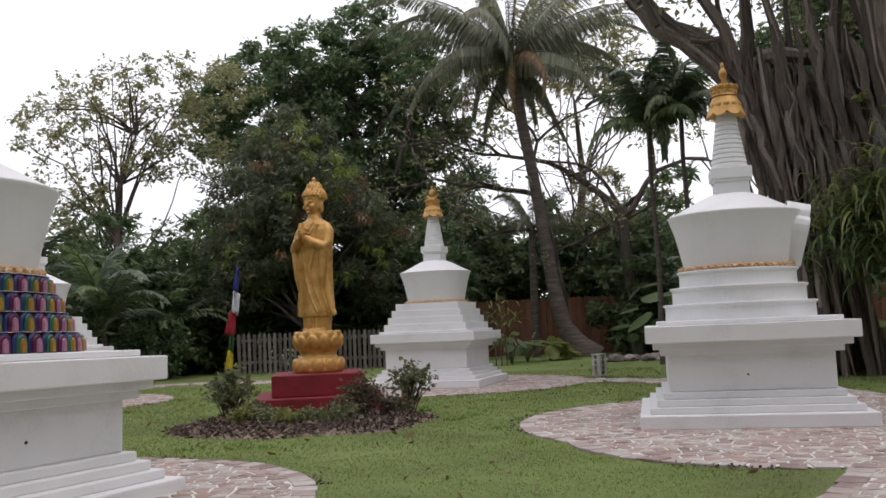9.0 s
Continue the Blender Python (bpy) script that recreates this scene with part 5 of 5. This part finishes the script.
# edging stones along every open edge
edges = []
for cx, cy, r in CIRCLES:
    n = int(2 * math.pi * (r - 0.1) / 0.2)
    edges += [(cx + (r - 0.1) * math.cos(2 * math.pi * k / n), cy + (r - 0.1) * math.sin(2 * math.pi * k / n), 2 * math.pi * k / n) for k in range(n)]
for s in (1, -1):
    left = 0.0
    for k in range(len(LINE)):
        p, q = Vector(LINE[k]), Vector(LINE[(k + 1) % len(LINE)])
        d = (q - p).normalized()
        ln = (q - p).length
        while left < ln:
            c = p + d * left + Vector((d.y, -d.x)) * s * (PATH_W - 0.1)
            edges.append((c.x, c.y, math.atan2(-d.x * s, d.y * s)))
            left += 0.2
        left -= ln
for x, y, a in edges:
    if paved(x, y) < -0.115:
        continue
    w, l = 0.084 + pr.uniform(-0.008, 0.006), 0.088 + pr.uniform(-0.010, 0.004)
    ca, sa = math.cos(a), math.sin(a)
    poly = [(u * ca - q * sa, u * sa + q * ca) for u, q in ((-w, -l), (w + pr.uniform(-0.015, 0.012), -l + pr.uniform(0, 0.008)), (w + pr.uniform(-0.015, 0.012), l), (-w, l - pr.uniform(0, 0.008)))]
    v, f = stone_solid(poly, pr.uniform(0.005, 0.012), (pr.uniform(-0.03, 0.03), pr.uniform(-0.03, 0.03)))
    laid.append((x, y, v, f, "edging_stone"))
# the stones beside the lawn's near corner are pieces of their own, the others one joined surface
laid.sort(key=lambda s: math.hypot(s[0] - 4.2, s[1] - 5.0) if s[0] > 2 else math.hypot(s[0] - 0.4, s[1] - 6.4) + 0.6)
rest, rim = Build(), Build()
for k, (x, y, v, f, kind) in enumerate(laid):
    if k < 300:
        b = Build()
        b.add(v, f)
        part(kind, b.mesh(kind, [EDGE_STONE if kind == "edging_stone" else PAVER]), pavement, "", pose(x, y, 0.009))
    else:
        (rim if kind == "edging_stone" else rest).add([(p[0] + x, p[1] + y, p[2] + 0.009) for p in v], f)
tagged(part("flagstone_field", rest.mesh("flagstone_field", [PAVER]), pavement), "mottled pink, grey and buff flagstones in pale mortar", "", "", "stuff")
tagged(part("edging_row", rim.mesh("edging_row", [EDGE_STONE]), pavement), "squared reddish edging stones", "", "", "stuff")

______________________________

→ What you need to do
From the listing above, pick out every line containing "part".

→ Solved exercise
Continue the Blender Python (bpy) script that recreates this scene with part 5 of 5. This part finishes the script.
        part(kind, b.mesh(kind, [EDGE_STONE if kind == "edging_stone" else PAVER]), pavement, "", pose(x, y, 0.009))
tagged(part("flagstone_field", rest.mesh("flagstone_field", [PAVER]), pavement), "mottled pink, grey and buff flagstones in pale mortar", "", "", "stuff")
tagged(part("edging_row", rim.mesh("edging_row", [EDGE_STONE]), pavement), "squared reddish edging stones", "", "", "stuff")